● **Problem statement**: Images are not part of the copy; write out the rest of the data exactly as given.

● **Dataset content**:
-*-

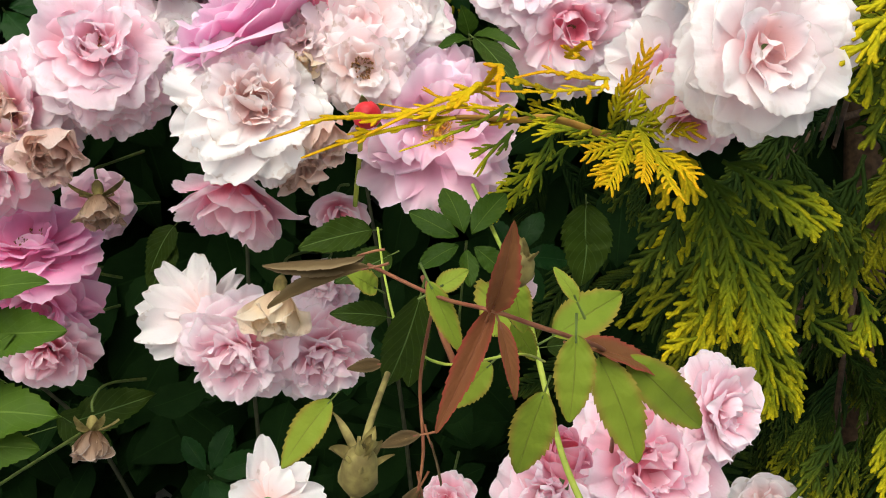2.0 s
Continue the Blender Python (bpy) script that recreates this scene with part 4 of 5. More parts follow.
# petals of the blooms seen closest
LILAC_PETALS = [(65, 1.0, 0.8, 8, -10), (88, 0.98, 0.5, 12, -4), (34, 1.0, 0.8, 6, -12), (5, 0.98, 0.8, 8, -14), (-22, 0.9, 0.75, 2, -10), (-50, 0.98, 0.8, 4, -14),
                (-84, 1.02, 0.8, -2, -10), (-118, 0.94, 0.75, 4, -10), (-150, 1.02, 0.8, -2, -12), (178, 0.98, 0.75, 8, -12), (150, 0.88, 0.75, 6, -8), (118, 0.92, 0.8, 14, -6)]
LILAC_HEART = [(50, 0.92, 0.85, 28, -20), (78, 0.86, 0.6, 34, -22), (20, 0.9, 0.7, 38, -44), (-9, 0.88, 0.62, 24, -22), (106, 0.82, 0.85, 48, -14), (140, 0.84, 0.6, 28, -20), (172, 0.86, 0.65, 20, -16), (212, 0.8, 0.6, 22, -20), (35, 0.66, 0.55, 46, -30), (-30, 0.74, 0.55, 32, -26), (138, 0.66, 0.6, 54, -24), (166, 0.62, 0.55, 48, -26),
               (200, 0.66, 0.5, 44, -28), (-58, 0.56, 0.6, 30, -24), (-128, 0.56, 0.4, 46, -16), (75, 0.6, 0.6, 40, -16), (150, 0.45, 0.45, 66, -30), (112, 0.42, 0.5, 70, -95)]
WHITE_PETALS = [(195, 1.13, 0.85, 4, -12), (172, 1.12, 0.7, 8, -10), (217, 1.08, 0.85, 0, -12), (243, 1.04, 0.9, 3, -14), (263, 1.02, 0.75, -4, -12), (285, 0.94, 0.75, 2, -14), (308, 0.89, 0.75, -2, -14),
                (332, 0.89, 0.8, 4, -14), (0, 0.82, 0.75, 2, -12), (25, 0.7, 0.75, 12, -10), (52, 0.74, 0.65, 10, -10), (75, 0.74, 0.6, 18, -10), (100, 0.8, 0.75, 12, -10), (128, 0.98, 0.65, 16, -10), (152, 1.08, 0.65, 8, -10)]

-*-

● **Result for this task**:
2.0 s
Continue the Blender Python (bpy) script that recreates this scene with part 4 of 5. More parts follow.
# petals of the blooms seen closest
LILAC_PETALS = [(65, 1.0, 0.8, 8, -10), (88, 0.98, 0.5, 12, -4), (34, 1.0, 0.8, 6, -12), (5, 0.98, 0.8, 8, -14), (-22, 0.9, 0.75, 2, -10), (-50, 0.98, 0.8, 4, -14),
                (-84, 1.02, 0.8, -2, -10), (-118, 0.94, 0.75, 4, -10), (-150, 1.02, 0.8, -2, -12), (178, 0.98, 0.75, 8, -12), (150, 0.88, 0.75, 6, -8), (118, 0.92, 0.8, 14, -6)]
LILAC_HEART = [(50, 0.92, 0.85, 28, -20), (78, 0.86, 0.6, 34, -22), (20, 0.9, 0.7, 38, -44), (-9, 0.88, 0.62, 24, -22), (106, 0.82, 0.85, 48, -14), (140, 0.84, 0.6, 28, -20), (172, 0.86, 0.65, 20, -16), (212, 0.8, 0.6, 22, -20), (35, 0.66, 0.55, 46, -30), (-30, 0.74, 0.55, 32, -26), (138, 0.66, 0.6, 54, -24), (166, 0.62, 0.55, 48, -26),
               (200, 0.66, 0.5, 44, -28), (-58, 0.56, 0.6, 30, -24), (-128, 0.56, 0.4, 46, -16), (75, 0.6, 0.6, 40, -16), (150, 0.45, 0.45, 66, -30), (112, 0.42, 0.5, 70, -95)]
WHITE_PETALS = [(195, 1.13, 0.85, 4, -12), (172, 1.12, 0.7, 8, -10), (217, 1.08, 0.85, 0, -12), (243, 1.04, 0.9, 3, -14), (263, 1.02, 0.75, -4, -12), (285, 0.94, 0.75, 2, -14), (308, 0.89, 0.75, -2, -14),
                (332, 0.89, 0.8, 4, -14), (0, 0.82, 0.75, 2, -12), (25, 0.7, 0.75, 12, -10), (52, 0.74, 0.65, 10, -10), (75, 0.74, 0.6, 18, -10), (100, 0.8, 0.75, 12, -10), (128, 0.98, 0.65, 16, -10), (152, 1.08, 0.65, 8, -10)]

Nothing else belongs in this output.